In practice, even a short round of Pattern Spotting becomes a mini Adaptive Action cycle in baby steps:
  • What? — Using the Pattern-Spotters, participants name what they see in one view of the map.
  • So what? — They share interpretations, tensions, and hypotheses, surfacing different meanings and questions.
  • Now what? — The group identifies a small, safe-to-try next step: maybe a new filter to explore in the map, a question to check with the network, or an attribute to add as new data.
Each round both builds capacity (we get better at noticing together) and produces value (we leave with something actionable). Over time, these cycles turn SSM sessions into a steady rhythm of shared noticing, learning, and moving forward.

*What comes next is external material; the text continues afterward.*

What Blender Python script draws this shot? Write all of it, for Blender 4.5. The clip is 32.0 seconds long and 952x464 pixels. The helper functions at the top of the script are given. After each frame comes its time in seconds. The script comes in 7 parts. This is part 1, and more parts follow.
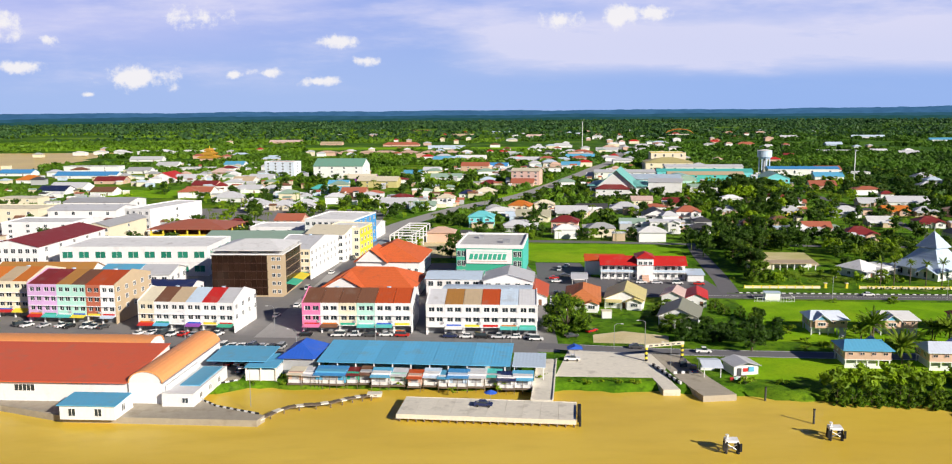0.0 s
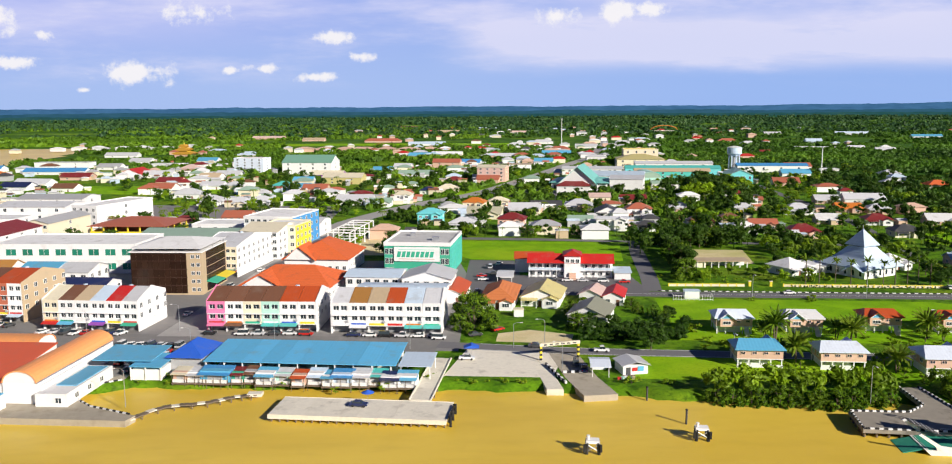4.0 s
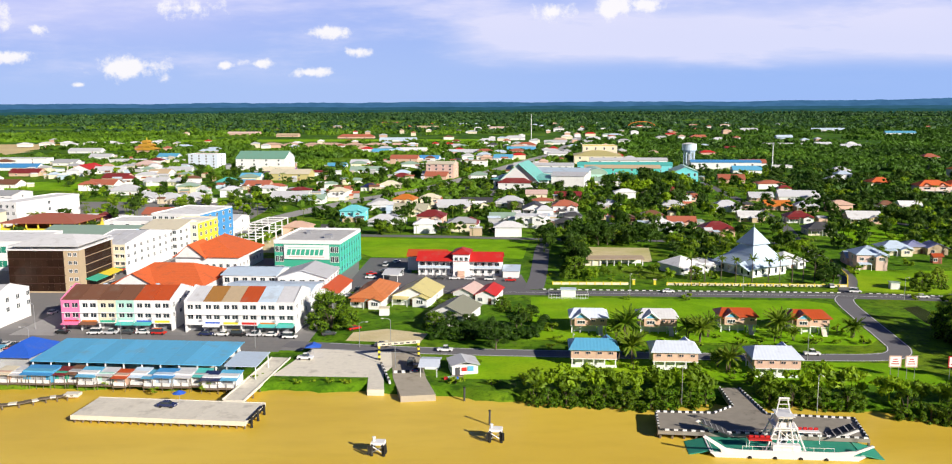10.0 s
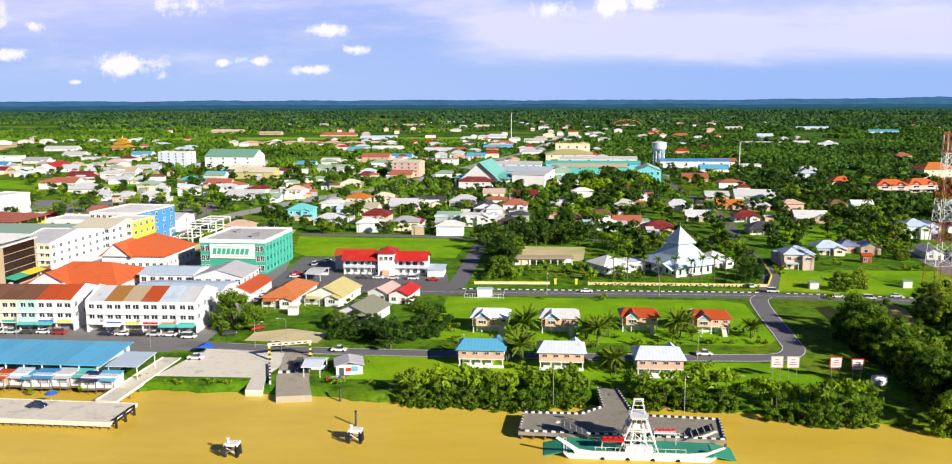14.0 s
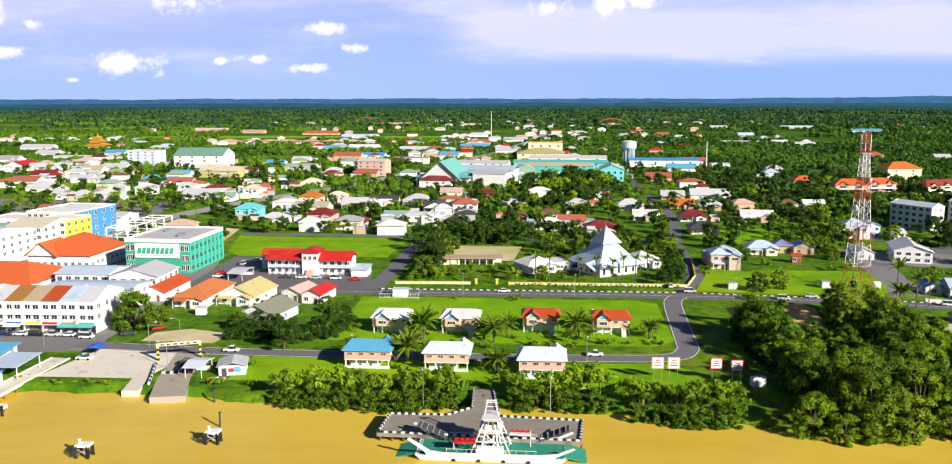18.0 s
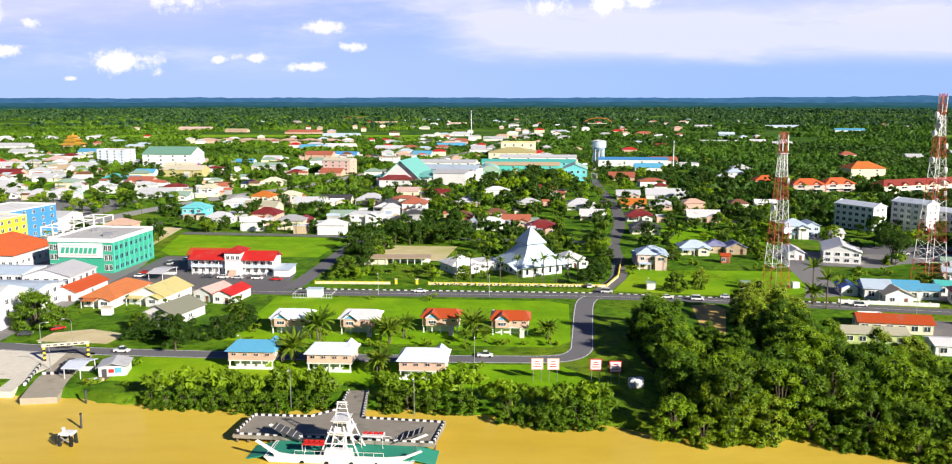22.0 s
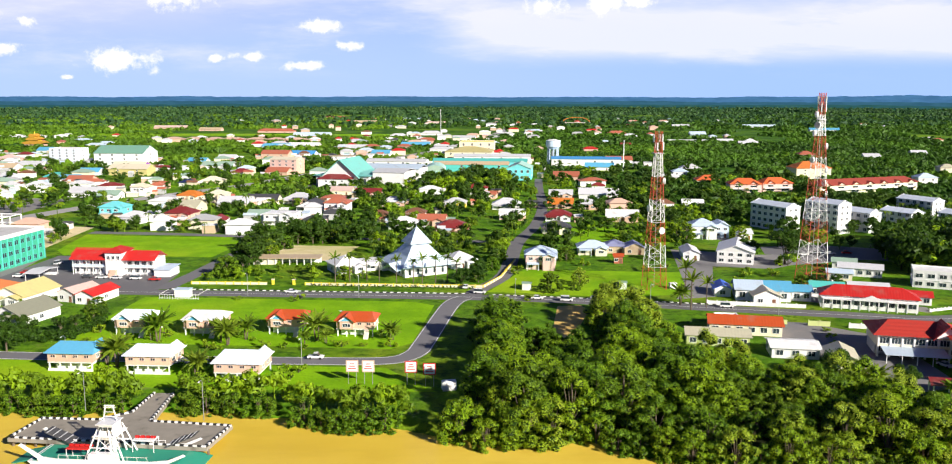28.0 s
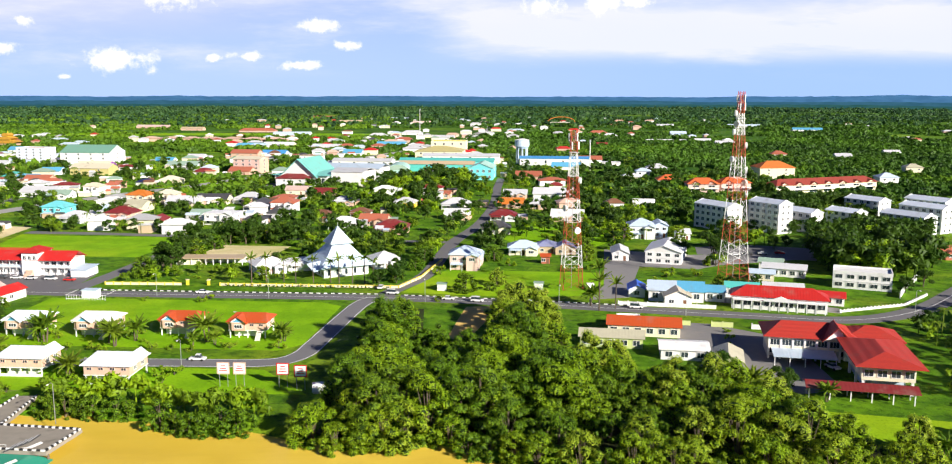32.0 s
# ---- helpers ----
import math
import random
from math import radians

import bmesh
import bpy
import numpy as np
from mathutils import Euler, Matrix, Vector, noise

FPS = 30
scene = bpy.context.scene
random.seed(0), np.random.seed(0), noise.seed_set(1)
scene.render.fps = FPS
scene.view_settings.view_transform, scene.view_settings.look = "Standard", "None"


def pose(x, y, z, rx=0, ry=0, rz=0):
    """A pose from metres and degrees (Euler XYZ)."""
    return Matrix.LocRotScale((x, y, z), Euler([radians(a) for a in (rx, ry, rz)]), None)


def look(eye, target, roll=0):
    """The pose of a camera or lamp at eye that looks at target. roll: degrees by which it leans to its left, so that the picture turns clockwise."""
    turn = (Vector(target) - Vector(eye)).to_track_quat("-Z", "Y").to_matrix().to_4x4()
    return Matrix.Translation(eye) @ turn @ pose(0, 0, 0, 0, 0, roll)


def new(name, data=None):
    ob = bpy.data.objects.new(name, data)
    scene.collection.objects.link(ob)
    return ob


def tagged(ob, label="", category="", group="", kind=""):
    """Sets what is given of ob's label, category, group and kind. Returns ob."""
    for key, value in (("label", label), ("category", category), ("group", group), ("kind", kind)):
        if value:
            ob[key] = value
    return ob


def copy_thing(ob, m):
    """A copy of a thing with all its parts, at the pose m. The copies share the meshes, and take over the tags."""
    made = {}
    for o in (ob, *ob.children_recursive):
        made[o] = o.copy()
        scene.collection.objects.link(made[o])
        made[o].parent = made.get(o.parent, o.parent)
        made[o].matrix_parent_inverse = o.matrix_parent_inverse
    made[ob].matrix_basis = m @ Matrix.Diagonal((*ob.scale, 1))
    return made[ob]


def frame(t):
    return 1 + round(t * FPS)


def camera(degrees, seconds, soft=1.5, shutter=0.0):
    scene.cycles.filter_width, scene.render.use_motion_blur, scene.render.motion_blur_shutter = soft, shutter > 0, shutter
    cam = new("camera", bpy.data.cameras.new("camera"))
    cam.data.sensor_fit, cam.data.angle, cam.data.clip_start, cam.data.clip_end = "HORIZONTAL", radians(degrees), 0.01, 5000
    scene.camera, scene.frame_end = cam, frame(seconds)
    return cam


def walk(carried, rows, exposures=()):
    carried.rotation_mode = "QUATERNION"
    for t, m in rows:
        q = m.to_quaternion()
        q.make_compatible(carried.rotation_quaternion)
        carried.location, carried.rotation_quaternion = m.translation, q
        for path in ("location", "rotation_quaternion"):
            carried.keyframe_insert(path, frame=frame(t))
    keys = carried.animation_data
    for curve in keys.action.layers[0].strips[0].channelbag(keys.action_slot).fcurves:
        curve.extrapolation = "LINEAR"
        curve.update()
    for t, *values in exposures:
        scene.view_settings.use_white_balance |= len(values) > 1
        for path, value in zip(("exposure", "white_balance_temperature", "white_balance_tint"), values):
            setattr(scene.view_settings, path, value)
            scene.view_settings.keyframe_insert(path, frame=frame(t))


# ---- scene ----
cam = camera(58.0, 32.0, soft=1.1)
# seconds, x, y, z, yaw, pitch, lean
ROWS = [
    (0, 0.00, 0.00, 69.44, -0.000, -8.128, -0.409),
    (1, 7.03, 0.53, 69.47, -0.064, -8.200, -0.395),
    (2, 14.09, 0.99, 69.52, -0.125, -8.268, -0.381),
    (3, 21.17, 1.38, 69.57, -0.183, -8.332, -0.367),
    (4, 28.29, 1.73, 69.63, -0.238, -8.393, -0.351),
    (5, 35.42, 2.02, 69.70, -0.291, -8.450, -0.335),
    (6, 42.59, 2.26, 69.78, -0.342, -8.503, -0.318),
    (7, 49.78, 2.47, 69.86, -0.391, -8.554, -0.300),
    (8, 56.99, 2.63, 69.95, -0.437, -8.601, -0.283),
    (9, 64.23, 2.77, 70.04, -0.482, -8.646, -0.264),
    (10, 71.49, 2.88, 70.13, -0.524, -8.687, -0.246),
    (11, 78.77, 2.96, 70.22, -0.565, -8.725, -0.227),
    (12, 86.08, 3.03, 70.31, -0.605, -8.761, -0.208),
    (13, 93.41, 3.09, 70.40, -0.643, -8.794, -0.189),
    (14, 100.76, 3.14, 70.49, -0.680, -8.825, -0.170),
    (15, 108.13, 3.19, 70.58, -0.716, -8.853, -0.151),
    (16, 115.52, 3.24, 70.66, -0.751, -8.879, -0.132),
    (17, 122.93, 3.30, 70.73, -0.785, -8.903, -0.114),
    (18, 130.35, 3.37, 70.80, -0.818, -8.924, -0.096),
    (19, 137.80, 3.45, 70.86, -0.851, -8.944, -0.078),
    (20, 145.26, 3.56, 70.92, -0.883, -8.961, -0.060),
    (21, 152.74, 3.70, 70.96, -0.916, -8.977, -0.043),
    (22, 160.24, 3.87, 70.99, -0.947, -8.991, -0.027),
    (23, 167.75, 4.08, 71.02, -0.979, -9.004, -0.011),
    (24, 175.28, 4.32, 71.02, -1.011, -9.015, 0.004),
    (25, 182.83, 4.62, 71.02, -1.044, -9.025, 0.018),
    (26, 190.38, 4.96, 71.00, -1.076, -9.033, 0.031),
    (27, 197.96, 5.36, 70.96, -1.110, -9.040, 0.043),
    (28, 205.54, 5.83, 70.90, -1.143, -9.047, 0.055),
    (29, 213.14, 6.36, 70.83, -1.178, -9.052, 0.065),
    (30, 220.75, 6.96, 70.74, -1.214, -9.056, 0.074),
    (31, 228.37, 7.63, 70.63, -1.250, -9.060, 0.082),
    (32, 236.00, 8.39, 70.49, -1.288, -9.063, 0.088),
]
walk(cam, [(t, pose(x, y, z, 90 + pitch, 0, yaw) @ pose(0, 0, 0, 0, 0, lean)) for t, x, y, z, yaw, pitch, lean in ROWS],
     exposures=((0, 0.18), (10, 0.29), (20, 0.43), (32, 0.61)))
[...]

The HSD Pattern-Spotter Activity

To strengthen this kind of attention, Human Systems Dynamics offers a simple but powerful exercise: the Pattern-Spotter. These prompts interrupt our default filters and invite new sightlines:
  • In general, I notice . . .
  • In general, I notice, but . . .
  • On one hand and on the other hand . . .
  • I am really surprised that . . .
  • I wonder . . .
Used in the context of mapping, these can open up fresh perception: noticing overlooked relationships, surfacing assumptions, and sparking conversations that deepen collective sensemaking.

Why This Matters for Working with Networks

For system mappers, Pattern Spotting is a discipline of using the map to see what is arising — not just what already exists.
  • It trains attention toward relationships and flows, not just categories.
  • It interrupts linear, mechanistic seeing by reframing data in terms of dynamics.
  • It builds shared awareness, as groups notice patterns together.
  • It turns maps into living feedback tools, supporting iteration and adaptive moves.
Practiced collectively, Pattern Spotting becomes a way of building fields of shared noticing. And that shared noticing can shift paradigms themselves — helping networks see, sense, and respond together in more life-giving ways.

The framework of Adaptive Action and the inquiry cycle of What? So What? Now What? described above are drawn from: Adaptive Action: Leveraging Uncertainty in Your Organization by Glenda Eoyang and Royce Holladay (Stanford University Press, 2013).